Heightened scrutiny under the Second Amendment struck these down. If there was evidence that such location restrictions were for legitimate governmental purposes (environmental, crime) they might have survived, but even the city's own "experts" admitted that there was no evidence to support such claims. That law enforcement and private security firm ranges are exempt from these rules shows that there is no basis for their claims.
Concerning the minor prohibition"
The City staked most of its case on the categorical argument and made little effort to justify prohibiting older adolescents and teens from engaging in supervised target practice at a range. Its rationale rests largely on an argument from “common sense” about public safety and the safety of children. Yet even common sense does not lie with the City.Remember that "common sense" is the phrase gun control groups use to justify laws for which they have no data demonstrating a benefit.

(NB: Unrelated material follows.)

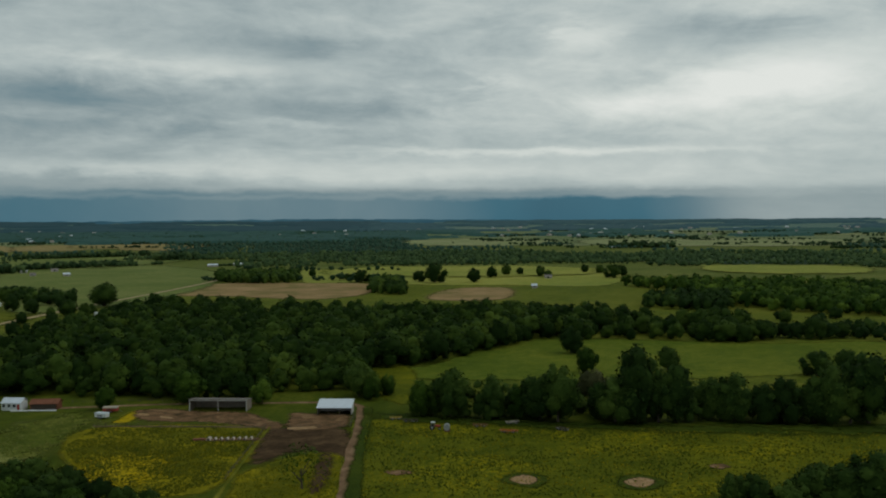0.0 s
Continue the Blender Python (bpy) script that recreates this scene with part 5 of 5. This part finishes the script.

In what must have come as a surprise to the City, Commissioner Krimbel, the City’s own witness on this subject, actually agreed with the plaintiffs’ attorney that banning anyone under 18 from entering a shooting range goes too far and extends beyond legitimate safety concerns. Here’s a taste: “I will give you this: I believe [the age restriction] is inartfully drafted because it seem[s] clear to me that the purpose of it is to not have kids running around unsupervised.” And this: “[Y]ou might want to draft that a little bit differently” because shooting ranges are a “good place” to teach a youngster “how to fire a rifle.” And this: “In fact, my own son took a shooting class when he was 12, so I’m well aware of the fact it’s okay to teach a young person how to shoot a gun properly.” Commissioner Krimbel also conceded that the City lacked any data or empirical evidence to justify its blanket no-one-under-18 rule.